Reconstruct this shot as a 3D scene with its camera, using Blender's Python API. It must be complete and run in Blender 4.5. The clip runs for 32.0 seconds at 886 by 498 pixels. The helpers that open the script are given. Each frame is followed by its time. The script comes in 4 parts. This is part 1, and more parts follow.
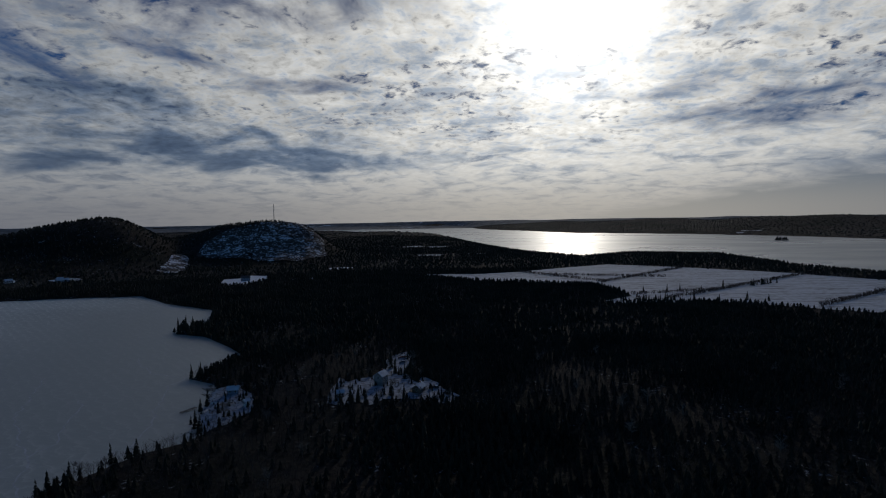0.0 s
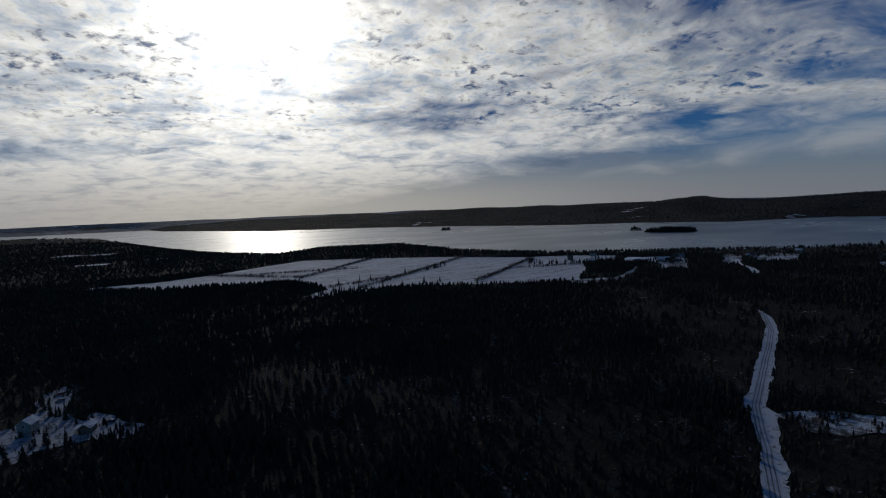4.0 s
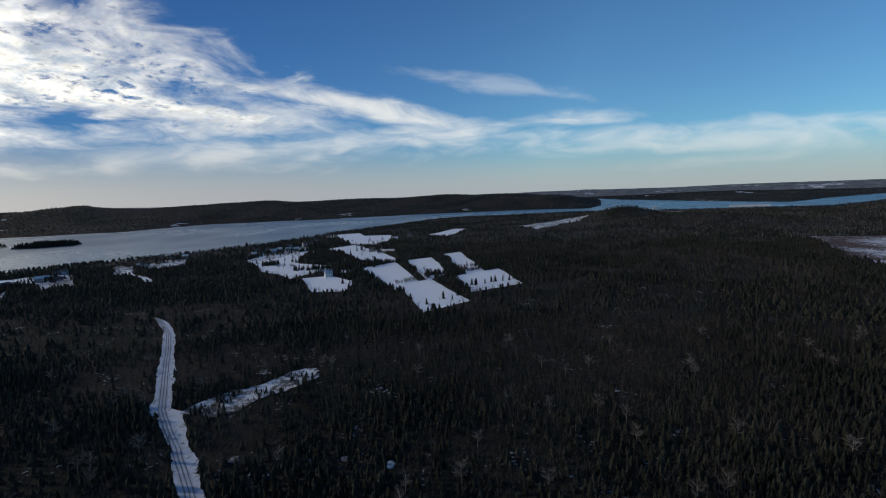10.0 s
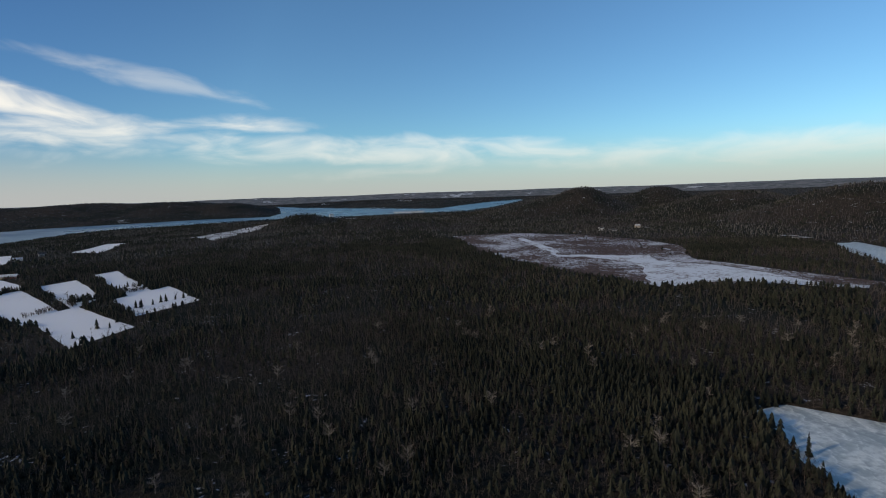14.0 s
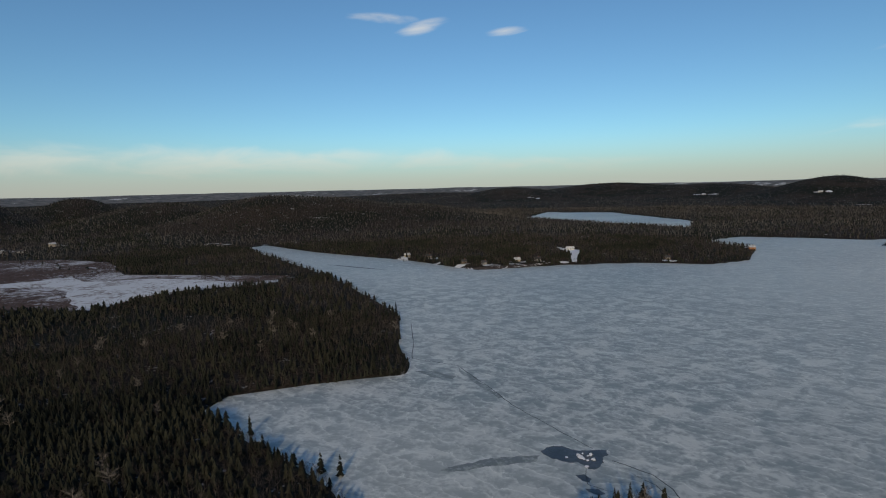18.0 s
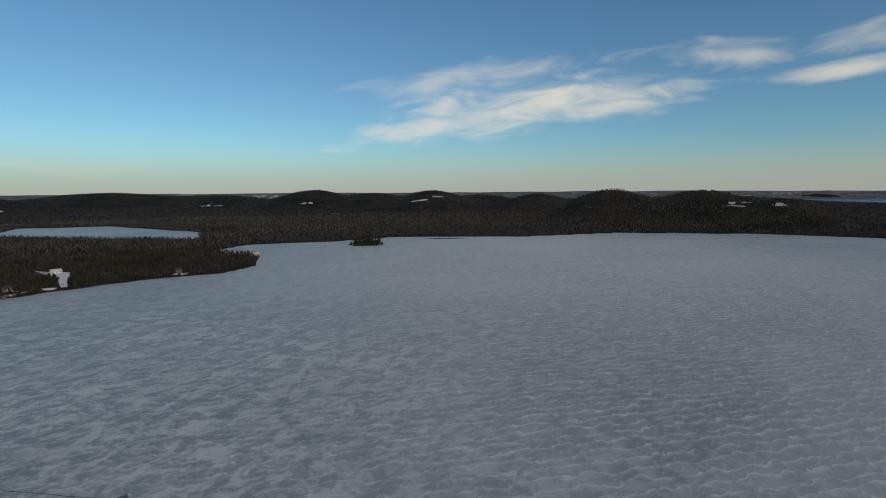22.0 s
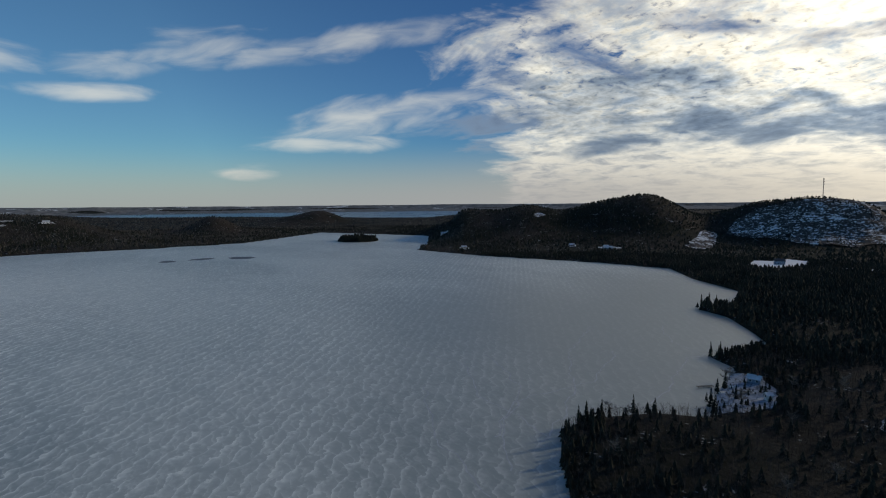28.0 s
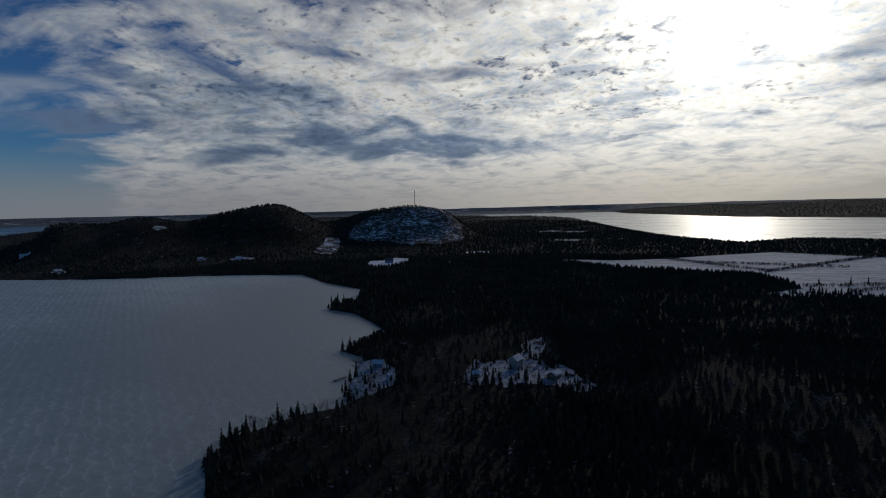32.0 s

################

[Task directions] Without the pictures, write out all of the material exactly.

[Answer for the task]
Reconstruct this shot as a 3D scene with its camera, using Blender's Python API. It must be complete and run in Blender 4.5. The clip runs for 32.0 seconds at 886 by 498 pixels. The helpers that open the script are given. Each frame is followed by its time. The script comes in 4 parts. This is part 1, and more parts follow.
0.0 s
4.0 s
10.0 s
14.0 s
18.0 s
22.0 s
28.0 s
32.0 s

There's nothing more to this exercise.